Une dernière piste de réflexion intéressante porte sur le calendrier de la levée des mesures de soutien mises en place aux niveaux fédéral et européen. Étant donné qu’une transition trop brusque entraînerait le risque d’une vague de licenciements et de faillites d’entreprises en manque de fonds propres, la journaliste Marie Charrel, spécialisée dans les questions macroéconomiques, propose une prolongation des différentes mesures jusqu’à ce que l’effet des plans de relance soit manifeste. Dans tous les cas, il conviendra d’être particulièrement prudent[13].

Il s’agit de quatre pistes de réflexion parmi d’autres, à explorer dans le but de limiter la présence et l’impact d’entreprises zombies dans notre économie.

Elena McGahan,
économiste à l’Observatoire du crédit et de l’endettement

[1] Banerjee R. et Hofmann B., Corporate zombies: anatomy and life cycle, BIS working papers n°882, septembre 2020.

[2] Andrews D., McGowan M., Millot V., Confronting the zombies: policies for productivity revival, OECD Economic Policy Papers n°21, décembre 2017.

[3] De Leus K., Les entreprises zombies sont un frein à la dynamique des entreprises belges, BNB Paribas Fortis, 5 juin 2018.

[4] Galloy P., Des solutions face aux nouveaux records de faiblesse des taux, L’Écho.be, 16 octobre 2020.

[5] Faljaoui A., Les vaccins vont tuer les entreprises zombies, Trends tendances, 9 décembre 2020.

[6] Wunsch P., Présentation du rapport annuel 2020 de la Banque nationale de Belgique (vidéo), BNB, 12 février 2021.

[7] Statbel – Direction générale Statistique – Statistics Belgium.

[8] Wunsch P., Présentation du rapport annuel 2020 de la Banque nationale de Belgique (vidéo), BNB, 12 février 2021.

[9] Le taux de chômage a augmenté de 4,6% de la population entre 20 et 64 ans fin 2019 à 6,4% lors du 3e trimestre de 2020 (Statbel, dernières données disponibles).
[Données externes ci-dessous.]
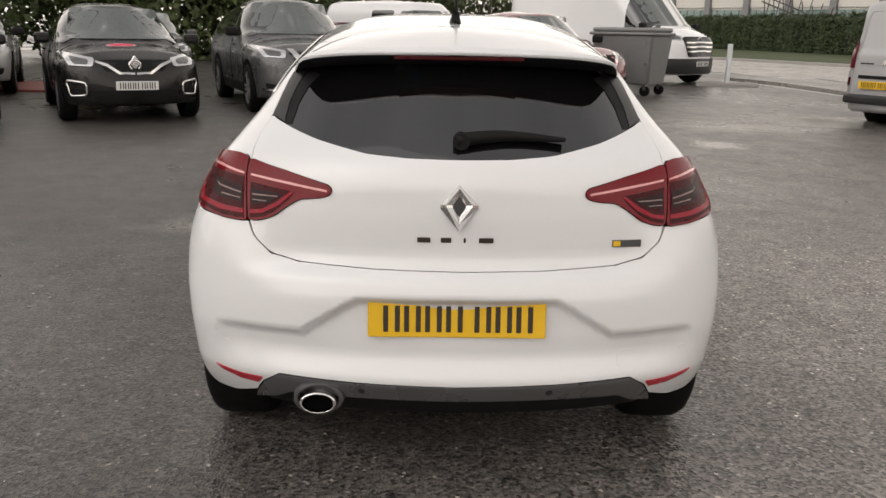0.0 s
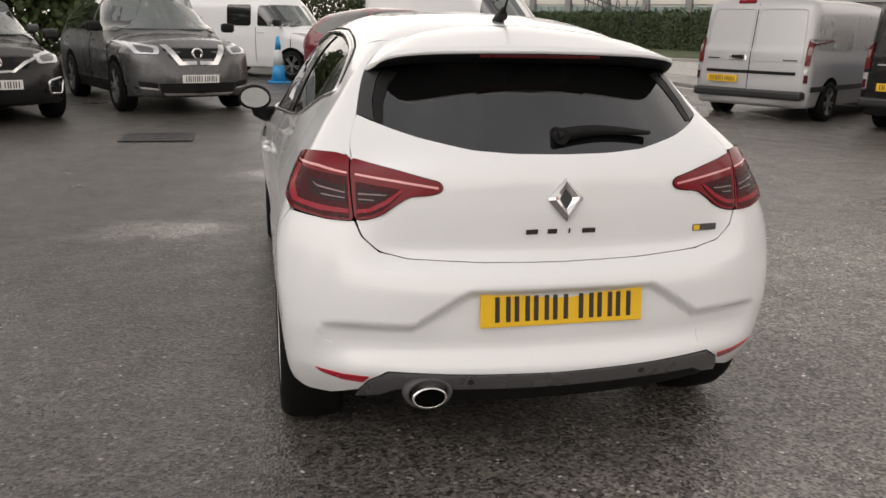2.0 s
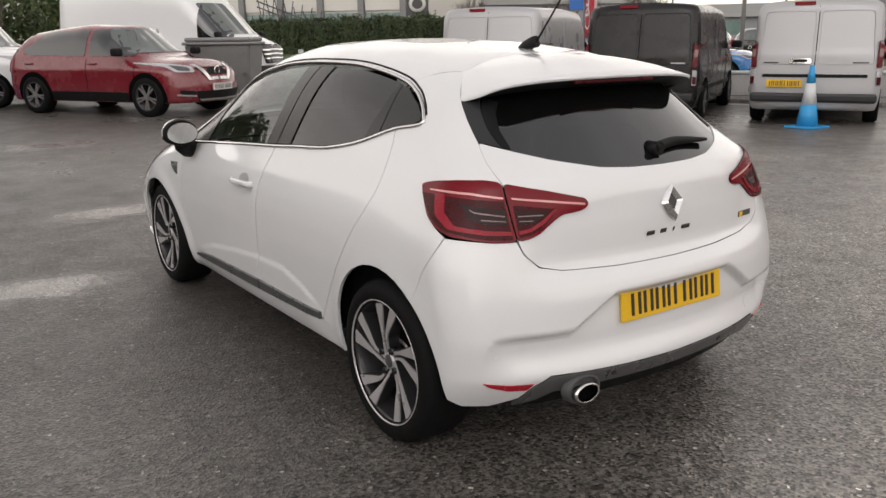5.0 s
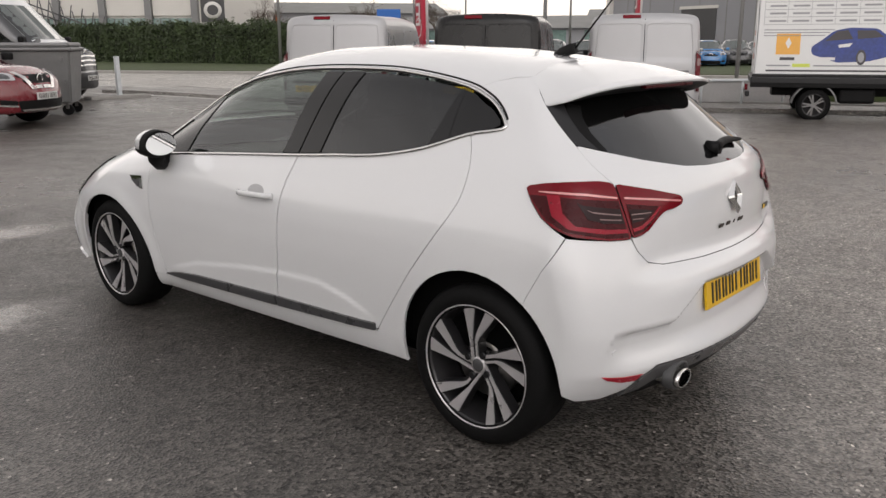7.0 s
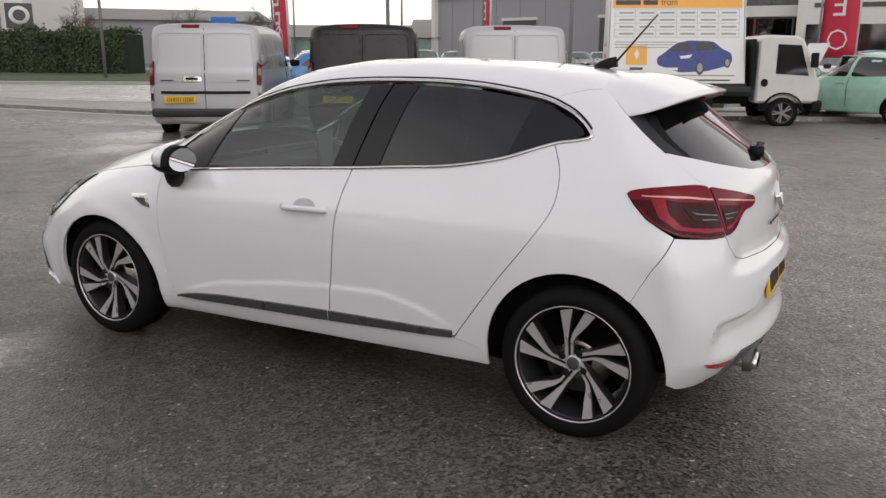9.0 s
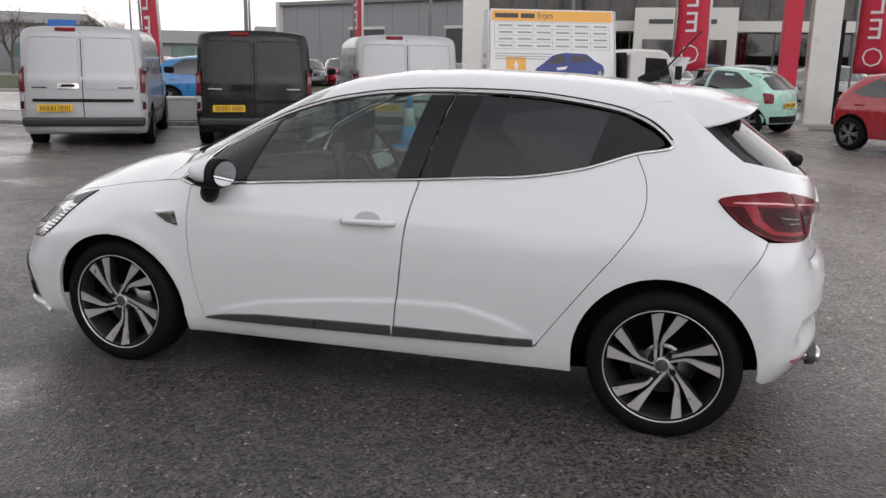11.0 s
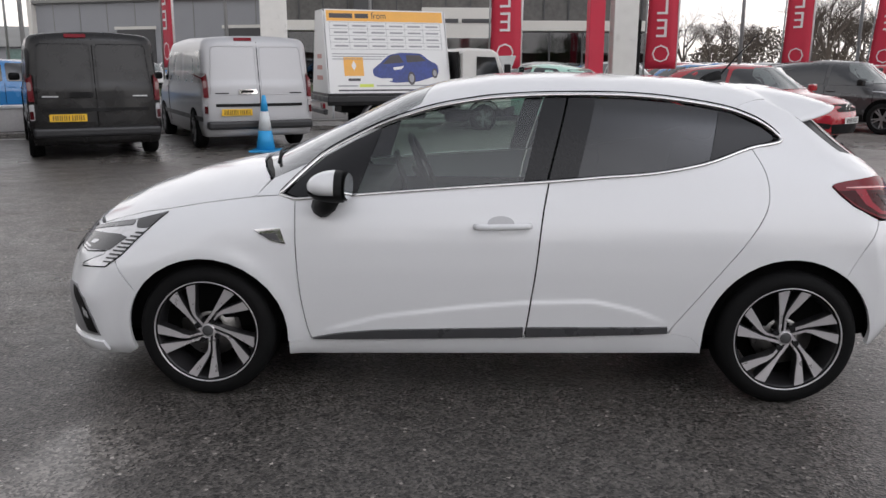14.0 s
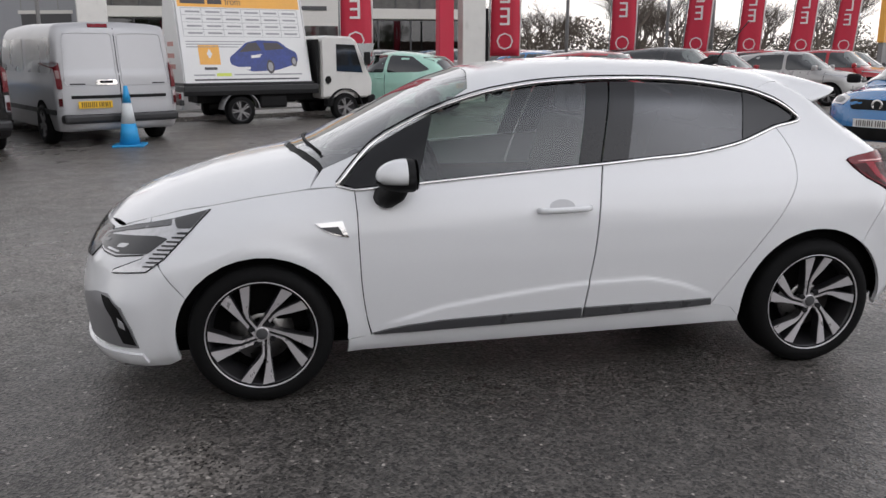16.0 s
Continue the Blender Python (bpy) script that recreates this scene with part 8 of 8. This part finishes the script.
hedge = thing("hedge", "long clipped dark green hedge beyond the road", "hedge", kind="stuff")
m = Matrix.Translation(HD0) @ Matrix.Rotation(math.atan2(hdir.y, hdir.x), 4, "Z")
# dark box within the leaves: the hedge's inner shade as a colour
part("hedge_body", box(0, HDL, -0.9, 0.9, 0, 2.4, 0.1, m), HEDGE_SHADE, hedge)
part("hedge_leaves", leaves(46000, hedge_place, 0.09, 3), LEAF, hedge)


def shrub(at, rx, ry, h, seed, label, count=9000, mat=LEAF_DARK):
    s = thing("tree", label, "tree")
    r = random.Random(seed)
    bm = bmesh.new()
    for k in range(5):
        add_rod(bm, (r.uniform(-0.2, 0.2), r.uniform(-0.2, 0.2), 0), (r.uniform(-rx, rx) * 0.6, r.uniform(-ry, ry) * 0.6, h * r.uniform(0.5, 0.85)), 0.09, 0.03, 6)
    part("trunk", bm, TWIG, s)
    blobs = [(r.uniform(-rx, rx), r.uniform(-ry, ry), r.uniform(0.15, 0.85) * h, r.uniform(0.3, 0.55) * h * 0.55) for _ in range(16)]
    def place(g, c):
        pick = g.randint(0, len(blobs), c)
        B = np.array(blobs)[pick]
        d = g.normal(size=(c, 3))
        d /= np.linalg.norm(d, axis=1)[:, None]
        rad = B[:, 3] * g.uniform(0.75, 1.12, c)
        P = B[:, :3] + d * rad[:, None]
        P[:, 2] = np.abs(P[:, 2])
        return P, d
    part("crown", leaves(count * 2 if h > 5 else count, place, 0.16 if h > 5 else 0.1, seed), mat, s)
    s.matrix_world = Matrix.Translation((*at, gz(*at)))


for i, (x, y, rx, h, lab) in enumerate(((-16, 25, 3, 6.5, "dense evergreen shrub behind parked cars"), (-11.5, 27, 3, 7.0, "tall evergreen shrub behind parked cars"), (-7, 29, 2.6, 6.6, "tall green shrub behind parked cars"), (-2.5, 31, 2.6, 4.4, "rusty brown shrub behind the vans"), (1.8, 32.5, 2.4, 4.2, "yellow-green shrub behind the small van"), (5.5, 33.5, 2.2, 4.0, "green shrub behind the red car"))):
    shrub((x, y), rx, 1.8, h, 11 + i, lab, mat=LEAF_DARK)


def bare_tree(seed, h=9.0):
    """A trunk, rising limbs that fork again and again, and fine twigs at their ends."""
    r = random.Random(seed)
    verts, faces = [], []

    def bar(p, q, r0, r1, n):
        d = (q - p).normalized()
        side = d.cross(Vector((0.31, 0.22, 0.05))).normalized()
        up_ = side.cross(d)
        k0 = len(verts)
        for c, rr in ((p, r0), (q, r1)):
            verts.extend([tuple(c + side * (rr * math.cos(2 * math.pi * k / n)) + up_ * (rr * math.sin(2 * math.pi * k / n))) for k in range(n)])
        faces.extend([(k0 + k, k0 + (k + 1) % n, k0 + n + (k + 1) % n, k0 + n + k) for k in range(n)])

    def grow(p, d, length, rad, depth):
        q = p + d * length
        bar(p, q, rad, rad * 0.72, 5 if depth < 2 else 3)
        if depth >= 6:
            return
        fork = 2 if depth < 1 else 3
        for k in range(fork + (depth == 0) * 2):
            spread = 0.42 if depth < 3 else 0.62
            nd = (d + Vector((r.gauss(0, 1), r.gauss(0, 1), r.uniform(-0.1, 0.7))) * spread).normalized()
            grow(p + d * length * r.uniform(0.55, 1.0), nd, length * r.uniform(0.66, 0.88), max(rad * 0.56, 0.0045), depth + 1)

    grow(Vector((0, 0, 0)), Vector((0, 0, 1)), h * 0.24, 0.17, 0)
    t = thing("bare_tree", "leafless winter tree with fine dark twigs", "tree", "bare trees on the skyline")
    me = bpy.data.meshes.new("branchwork")
    me.from_pydata(verts, [], faces)
    part("branchwork", me, TWIG, t)
    return t


t1, t2 = bare_tree(4, 9), bare_tree(9, 8)
t1.matrix_world = Matrix.Translation((75, -22, 0))
t2.matrix_world = Matrix.Translation((72, -30, 0))
rt = random.Random(8)
for i in range(20):
    x, y = 62 + rt.uniform(-6, 22), -12 - i * 2.6 + rt.uniform(-1.5, 1.5)
    copy_thing((t1, t2)[i % 2], Matrix.Translation((x, y, 0)) @ Matrix.Rotation(rt.uniform(0, 6), 4, "Z") @ Matrix.Scale(rt.uniform(0.7, 1.25), 4))
for x, y in ((48, 52), (52, 47), (55, 56), (44, 60), (66, 60)):
    copy_thing((t1, t2)[x % 2], Matrix.Translation((x, y, 0)) @ Matrix.Rotation(rt.uniform(0, 6), 4, "Z") @ Matrix.Scale(rt.uniform(0.7, 1.0), 4))
for x, y in ((-20, 3), (-23, -7), (-18, -16)):
    copy_thing((t1, t2)[y % 2], Matrix.Translation((x, y, 0)) @ Matrix.Rotation(rt.uniform(0, 6), 4, "Z"))
# low far thicket under the skyline trees


def thicket_place(r, c):
    t = r.uniform(0, 1, c)
    x = 78 + 8 * r.uniform(0, 1, c)
    y = -8 - 75 * t
    z = r.uniform(0, 1, c) ** 0.7 * (3.2 + 1.2 * np.sin(t * 31) + 0.8 * np.sin(t * 77))
    return np.column_stack([x, y, z]), np.tile([-1.0, 0, 0.3], (c, 1))


THICKET = material("thicket", (0.12, 0.1, 0.075), 0.85, vary=0.45, scale=0.3, grain=2)
tk = thing("thicket", "brown leafless thicket along the far boundary", "bushes", kind="stuff")
part("twig_mass", leaves(26000, thicket_place, 0.16, 21), THICKET, tk)
# unseen behind the camera: a tree line, and an added plain building bounding the low sky
BRICK_DULL = material("dull_brick", (0.16, 0.11, 0.085), 0.8, vary=0.2, scale=0.5, grain=12)
for k, (x0, x1, y0, y1, hh) in enumerate(((-34, -26, -45, 44, 3.0), (-26, 34, -42, -34, 3.4))):
    tagged(part("wall_west" if k == 0 else "wall_south", box(x0, x1, y0, y1, 0, hh), BRICK_DULL), "unseen plain dull brick building added behind the camera", "building", kind="structure")
for i, (x, y) in enumerate(((-17, 15), (-19, 9), (-20, -4), (-19, -14), (-10, -27), (4, -29))):
    shrub((x, y), 2.8, 2.4, 7.0 if y > 0 else 5.0, 40 + i, "tall green tree at the yard's back edge", count=5000)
[10] OECD Economic Policy Papers, Zombie firms and weak productivity, 2017.

[11] Cette réflexion de Guy Degeorges qui porte sur l’économie française est également valable pour la situation dans notre économie belge.

[12] OECD Economic Policy Papers, Zombie firms and weak productivity, 2017.

[13] Charrel M., Pandémie: l’économie sous perfusion (vidéo), Le Monde, 14 décembre 2020.